Mais uma vez a mesma pergunta: a quem serve esse coaching estoico? Será que, ao invés de Sêneca não poderíamos usar Trásea Peto, já que gostam tanto do estoicismo? Ao invés de aceitar as contrariedades, não deveriam se sindicalizar e propor novas condições de vida, como alguém que enfrenta Vespasiano sem medo de ser banido? 

O modelo de estoico é outro. A resiliência propõe mais como uma aceitação do anarcocapitalismo, um sim para a sociedade tal como ela se apresenta, com todas as suas contrariedades dialéticas. A constituição de um Estado ideal, como pensou Zenão, aos moldes da Idade do Ouro nas palavras de Rachel Gazolla, parece se contrapor a esse tipo de Estado que exclui e espolia. Seria no mínimo estranho falar em simpatia universal quando as particularidades são desiguais socialmente e se resumem ao que Agamben chamou de vida nua. 

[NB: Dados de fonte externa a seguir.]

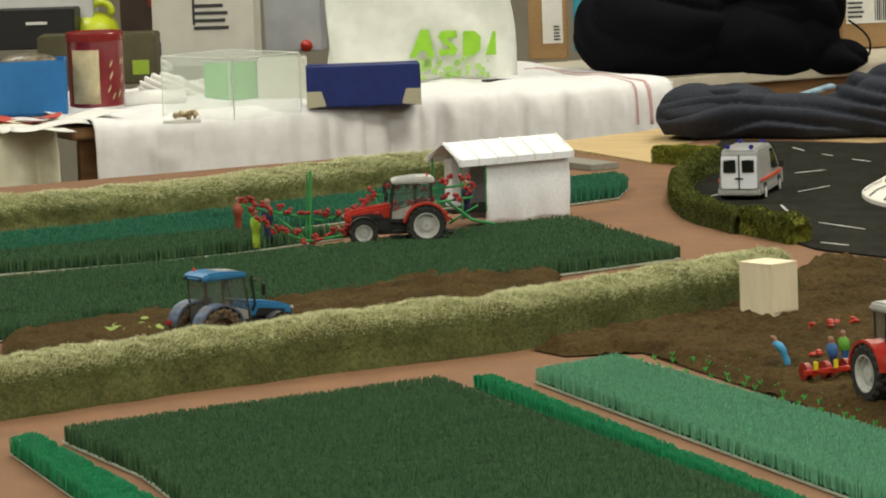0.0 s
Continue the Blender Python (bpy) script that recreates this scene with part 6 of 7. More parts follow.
for k in range(3):
    bm = bmesh.new()
    block(bm, -0.0062, -0.0056, -0.021, -0.003 - 0.004 * (k == 1), 0.048 + 0.0045 * k, 0.0495 + 0.0045 * k)
    part("text_bar", bm, INK, s)
for k in range(2):
    bm = bmesh.new()
    block(bm, -0.0062, -0.0056, -0.018, 0.016 - 0.006 * k, 0.105 + 0.007 * k, 0.108 + 0.007 * k)
    part("text_bar", bm, INK, s)
# blue sign low behind the netting
s = pole_sign("blue_sign", 0.295, 4.499, 136, "blue information sign with white lines behind the fence", 0.076, lean=7)
plate(s, "face", -0.017, 0.017, 0.030, 0.070, -0.004, SIGN_BLUE, surface("pale_blue_edge", (0.35, 0.42, 0.55)))
for k in range(3):
    plate(s, "text_bar", -0.010, 0.011 - 0.004 * (k % 2), 0.040 + 0.008 * k, 0.043 + 0.008 * k, -0.0052, PAPER)
bm = bmesh.new()
for q in (-0.012, 0.012):
    rod(bm, (-0.002, q, 0), (-0.002, q, 0.030), 0.0013)
part("leg", bm, surface("blue_leg", (0.12, 0.18, 0.4)), s)
# warning triangle over a red plate
s = pole_sign("warning_sign", 0.554, 4.815, 42, "red warning triangle above a red plate on a grey pole", 0.143, 0.0032, 0.008)
for nm, y, z, r, x, mt in (("triangle_border", 0, 0.098, 0.0215, -0.004, SIGN_RED), ("triangle_face", 0, 0.0965, 0.0135, -0.0052, surface("pale_blue_face", (0.35, 0.45, 0.58)))):
    bm = bmesh.new()
    pts = [(y + r * math.cos(radians(a)), z + r * math.sin(radians(a)) * 1.15) for a in (90, 210, 330)]
    outline(bm, pts, x - 0.0006, x + 0.0006, 0.0003, axis="x")
    part(nm, bm, mt, s)
bm = bmesh.new()
lathe(bm, [(0.0012, -0.0003), (0.0052, -0.0003), (0.0052, 0.0003), (0.0012, 0.0003)], (-0.006, 0, 0.094), "x", 16)
part("symbol", bm, INK, s)
plate(s, "plate", -0.0165, 0.0165, 0.052, 0.079, -0.004, SIGN_RED, surface("pink_edge", (0.6, 0.3, 0.3)))
for k in range(3):
    plate(s, "text_bar", -0.010, 0.010, 0.058 + 0.006 * k, 0.0605 + 0.006 * k, -0.0052, surface("pink_text", (0.65, 0.35, 0.35)))
# countdown board and a blue arm beside the estate car
s = pole_sign("blue_arm_sign", 0.693, 3.878, 35, "small blue plate on a grey pole behind the stone wall", 0.120, 0.0034)
bm = bmesh.new()
outline(bm, [(0.002, 0.076), (0.030, 0.080), (0.030, 0.100), (0.002, 0.096)], -0.001, 0.001, 0.0004)
part("face", bm, SIGN_BLUE, s)
s = pole_sign("countdown_marker", 0.711, 4.021, 62, "white countdown marker with black bars", 0.09, 0.0012)
bm = bmesh.new()
outline(bm, [(-0.0075, 0.060), (0.0075, 0.060), (0.0075, 0.093), (0.005, 0.097), (-0.005, 0.097), (-0.0075, 0.093)], -0.003, -0.0015, 0.0005, axis="x")
f = part("face", bm, PAPER, s)
bm = bmesh.new()
outline(bm, [(-0.0070, 0.0700), (0.0070, 0.0655), (0.0070, 0.0810), (-0.0070, 0.0850)], -0.0036, -0.0028, 0.0001, axis="x")
bar = part("bar", bm, INK, f)
for k in range(2):
    bm = bmesh.new()
    block(bm, -0.0042, -0.0034, -0.0022, 0.0022, 0.0705 + 0.0060 * k, 0.0745 + 0.0060 * k, 0.0003)
    part("spot", bm, PAPER, bar)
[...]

Mais do que uma simples boa gestão de tempo no mundo corporativo, deveríamos desfigurar a moeda corporativa. Ler os estoicos, mas também ler os céticos, ler os iluministas, ler Marx, ler Chul Han, ler Rorty. E, com eles, tecer uma leitura correta da sociedade.

Uma leitura baseada apenas nos estoicos para ampliar a produção e a aceitação das condições sociais pode não apenas ser insuficiente e profundamente superficial. Indica, antes, além de nada ter entendido sobre o Pórtico, nada ter entendido sobre a sociedade em que se vive.